Severian rejoins the boat and leaves it at the Citadel, announcing himself as Autarch for the first time at the Citadel and coming in state to the Matachin Tower. He meets with Master Palaemon, who eventually recognises his voice. Word is spreading. Palaemon and Severian debate the Guild, and though Palaemon spiritedly defends it as a good and necessary thing, Severian has decided that it shall end.
First though, he has need of old friends to accompany him, Drotte, Roche and Eata. In ordinary garb, they travel north on Gyoll, until Severian leads them to the Inn of Lost Loves, on the edge of the Sanguinary Field. There he asks for the waiter, Ouen, and quizzes him about his past. About the young blonde woman who so resembled his mother, who died young, in childbirth. About the dark haired exultant, Katherine, who he loved before she was taken. The Innkeeper is taken by the resemblance between the scarred Severian and the older waiter Ouen.
Severian knows who this man is. He intends to take him to the south, to find, stay with and protect his mother.
That is almost all. Severian finishes his tale in the last hours before his flight to beyond the stars, to save Urth.

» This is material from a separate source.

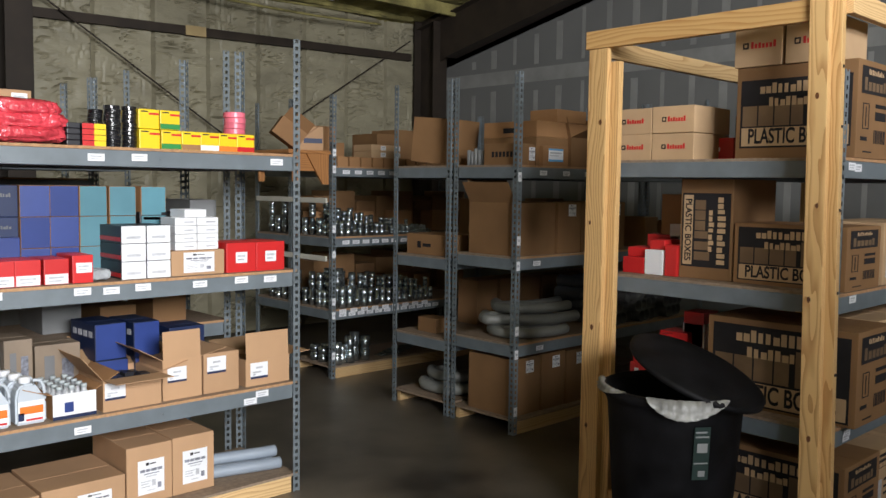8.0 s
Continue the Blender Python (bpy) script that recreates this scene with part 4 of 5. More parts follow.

He has thought hard about his journeys, seen the hidden pattern. He is not the first Severian. That Severian had all the adventures, and went to the stars to undergo the test, returned and was buried. Severian has seen his tomb, and played in it within the Atrium of Time.
Then those who wanted to see him succeed walked the Corridors of Time to his youth and took certain actions to ensure their end would be fulfilled. And the result is the Severian who writes these words, who understands why he has been the object of their attention.
He will end the book, to go into Ultan’s Library. In his cabin on the ship he will write it out again, word for word, seal it in lead and abandon it to the void, to where it will go, even into the deep past.
For the last time, Severian the Lame, Autarch of the Commonwealth, lays down his pen. He and his reader turn away from each other, each back to their own life.